### Work required:
Print the listing as it stands, omitting all images.

Start of Dataset extract

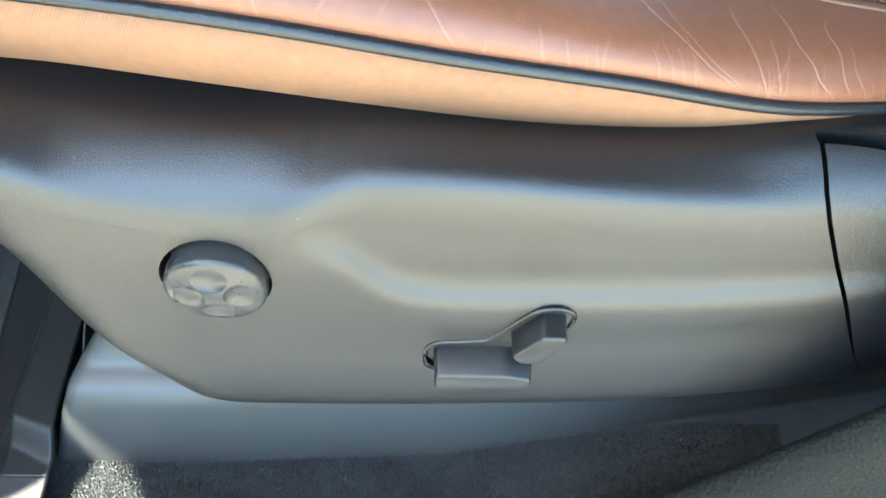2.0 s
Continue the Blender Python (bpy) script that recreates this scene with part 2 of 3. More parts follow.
def ribbed(line, radius, pitch):
    """A cord with fine ribs round it."""
    pts, run, rows = dense(line, 12), 0.0, []
    for i, p in enumerate(pts):
        q, o = pts[min(i + 1, len(pts) - 1)], pts[max(i - 1, 0)]
        run += (p - o).length
        d = (q - o).normalized()
        u = d.cross(Vector((0, 0, 1))).normalized()
        w = u.cross(d)
        r = radius
        rows.append([p + r * (1 + 0.022 * math.sin(2 * math.pi * run / pitch + 0.8 * a)) * (math.cos(a) * u + math.sin(a) * w) for a in (2 * math.pi * k / 14 for k in range(14))])
    return grid(rows, closed=True, caps=True)


def box(x0, x1, y0, y1, z0, z1, bevel=0.0, segs=2):
    bm = bmesh.new()
    bmesh.ops.create_cube(bm, size=1)
    for v in bm.verts:
        v.co = Vector(((x0 + x1) / 2 + v.co.x * (x1 - x0), (y0 + y1) / 2 + v.co.y * (y1 - y0), (z0 + z1) / 2 + v.co.z * (z1 - z0)))
    if bevel:
        bmesh.ops.bevel(bm, geom=bm.edges[:], offset=bevel, segments=segs, affect="EDGES", profile=0.5)
    return bm


def prism(outline, low, high, axis="z", bevel=0.0, segs=2, taper=0.0):
    """A flat outline raised between two heights along an axis; taper draws the far end in towards the middle."""
    bm = bmesh.new()
    c = np.mean(np.array(outline), axis=0)

    def put(p, h):
        return {"z": (p[0], p[1], h), "y": (p[0], h, p[1]), "x": (h, p[0], p[1])}[axis]
    a = [bm.verts.new(put(p, low)) for p in outline]
    b = [bm.verts.new(put(np.array(p) + (c - p) * taper, high)) for p in outline]
    n = len(outline)
    bm.faces.new(a[::-1])
    top = bm.faces.new(b)
    for i in range(n):
        bm.faces.new((a[i], a[(i + 1) % n], b[(i + 1) % n], b[i]))
    bmesh.ops.recalc_face_normals(bm, faces=bm.faces)
    if bevel:
        bmesh.ops.bevel(bm, geom=[e for e in top.edges], offset=bevel, segments=segs, affect="EDGES", profile=0.5, clamp_overlap=True)
    return bm


def round_outline(outline, radius, n=4):
    """The outline with its corners rounded."""
    out, m = [], len(outline)
    for i in range(m):
        p, q, r = (Vector(outline[(i + k) % m]) for k in (-1, 0, 1))
        a, b = (p - q), (r - q)
        ra = min(radius, a.length * 0.45, b.length * 0.45)
        s, e = q + a.normalized() * ra, q + b.normalized() * ra
        for k in range(n + 1):
            t = k / n
            out.append(tuple((1 - t) ** 2 * s + 2 * t * (1 - t) * q + t * t * e))
    return out


def cut(ob, bm, angle=32):
    """Cut the solid bm out of ob's mesh."""
    knife = finish("knife", bm, M_DARK)
    mod = ob.modifiers.new("cut", "BOOLEAN")
    mod.operation, mod.object, mod.solver = "DIFFERENCE", knife, "EXACT"
    me = bpy.data.meshes.new_from_object(ob.evaluated_get(bpy.context.evaluated_depsgraph_get()))
    ob.modifiers.clear()
    me.set_sharp_from_angle(angle=radians(angle))
    old, ob.data = ob.data, me
    bpy.data.meshes.remove(old)
    bpy.data.objects.remove(knife)


def solid(ob, t, offset=-1.0):
    mod = ob.modifiers.new("thickness", "SOLIDIFY")
    mod.thickness, mod.offset = t, offset
    return ob


# ---- ground outside and the shell of the car ----
tagged(finish("ground", prism([(-30, -30), (30, -30), (30, 30), (-30, 30)], -0.75, -0.45), M_GROUND, smooth=False), "pale sunlit concrete ground outside the car", "ground", kind="structure")
tagged(finish("floor", box(-1.25, 1.3, 0.165, 1.45, -0.06, -0.001), M_CARPET, smooth=False), "black looped carpet on the car floor", "carpet", kind="structure")
# unseen roof, added to block the sun; its slanted corner bounds the carpet's sun patch
tagged(finish("unseen_ceiling", prism([(-0.57, -0.058), (1.3, -0.058), (1.3, 1.42), (-0.64, 1.42), (-0.64, 0.268), (-0.497, 0.047), (-0.57, 0.047)], 1.08, 1.13), M_LINER, smooth=False), "unseen grey roof lining, front corner cut to shape the sun patch", "roof", kind="structure")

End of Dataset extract

### Output below:
2.0 s
Continue the Blender Python (bpy) script that recreates this scene with part 2 of 3. More parts follow.
def ribbed(line, radius, pitch):
    """A cord with fine ribs round it."""
    pts, run, rows = dense(line, 12), 0.0, []
    for i, p in enumerate(pts):
        q, o = pts[min(i + 1, len(pts) - 1)], pts[max(i - 1, 0)]
        run += (p - o).length
        d = (q - o).normalized()
        u = d.cross(Vector((0, 0, 1))).normalized()
        w = u.cross(d)
        r = radius
        rows.append([p + r * (1 + 0.022 * math.sin(2 * math.pi * run / pitch + 0.8 * a)) * (math.cos(a) * u + math.sin(a) * w) for a in (2 * math.pi * k / 14 for k in range(14))])
    return grid(rows, closed=True, caps=True)


def box(x0, x1, y0, y1, z0, z1, bevel=0.0, segs=2):
    bm = bmesh.new()
    bmesh.ops.create_cube(bm, size=1)
    for v in bm.verts:
        v.co = Vector(((x0 + x1) / 2 + v.co.x * (x1 - x0), (y0 + y1) / 2 + v.co.y * (y1 - y0), (z0 + z1) / 2 + v.co.z * (z1 - z0)))
    if bevel:
        bmesh.ops.bevel(bm, geom=bm.edges[:], offset=bevel, segments=segs, affect="EDGES", profile=0.5)
    return bm


def prism(outline, low, high, axis="z", bevel=0.0, segs=2, taper=0.0):
    """A flat outline raised between two heights along an axis; taper draws the far end in towards the middle."""
    bm = bmesh.new()
    c = np.mean(np.array(outline), axis=0)

    def put(p, h):
        return {"z": (p[0], p[1], h), "y": (p[0], h, p[1]), "x": (h, p[0], p[1])}[axis]
    a = [bm.verts.new(put(p, low)) for p in outline]
    b = [bm.verts.new(put(np.array(p) + (c - p) * taper, high)) for p in outline]
    n = len(outline)
    bm.faces.new(a[::-1])
    top = bm.faces.new(b)
    for i in range(n):
        bm.faces.new((a[i], a[(i + 1) % n], b[(i + 1) % n], b[i]))
    bmesh.ops.recalc_face_normals(bm, faces=bm.faces)
    if bevel:
        bmesh.ops.bevel(bm, geom=[e for e in top.edges], offset=bevel, segments=segs, affect="EDGES", profile=0.5, clamp_overlap=True)
    return bm


def round_outline(outline, radius, n=4):
    """The outline with its corners rounded."""
    out, m = [], len(outline)
    for i in range(m):
        p, q, r = (Vector(outline[(i + k) % m]) for k in (-1, 0, 1))
        a, b = (p - q), (r - q)
        ra = min(radius, a.length * 0.45, b.length * 0.45)
        s, e = q + a.normalized() * ra, q + b.normalized() * ra
        for k in range(n + 1):
            t = k / n
            out.append(tuple((1 - t) ** 2 * s + 2 * t * (1 - t) * q + t * t * e))
    return out


def cut(ob, bm, angle=32):
    """Cut the solid bm out of ob's mesh."""
    knife = finish("knife", bm, M_DARK)
    mod = ob.modifiers.new("cut", "BOOLEAN")
    mod.operation, mod.object, mod.solver = "DIFFERENCE", knife, "EXACT"
    me = bpy.data.meshes.new_from_object(ob.evaluated_get(bpy.context.evaluated_depsgraph_get()))
    ob.modifiers.clear()
    me.set_sharp_from_angle(angle=radians(angle))
    old, ob.data = ob.data, me
    bpy.data.meshes.remove(old)
    bpy.data.objects.remove(knife)


def solid(ob, t, offset=-1.0):
    mod = ob.modifiers.new("thickness", "SOLIDIFY")
    mod.thickness, mod.offset = t, offset
    return ob


# ---- ground outside and the shell of the car ----
tagged(finish("ground", prism([(-30, -30), (30, -30), (30, 30), (-30, 30)], -0.75, -0.45), M_GROUND, smooth=False), "pale sunlit concrete ground outside the car", "ground", kind="structure")
tagged(finish("floor", box(-1.25, 1.3, 0.165, 1.45, -0.06, -0.001), M_CARPET, smooth=False), "black looped carpet on the car floor", "carpet", kind="structure")
# unseen roof, added to block the sun; its slanted corner bounds the carpet's sun patch
tagged(finish("unseen_ceiling", prism([(-0.57, -0.058), (1.3, -0.058), (1.3, 1.42), (-0.64, 1.42), (-0.64, 0.268), (-0.497, 0.047), (-0.57, 0.047)], 1.08, 1.13), M_LINER, smooth=False), "unseen grey roof lining, front corner cut to shape the sun patch", "roof", kind="structure")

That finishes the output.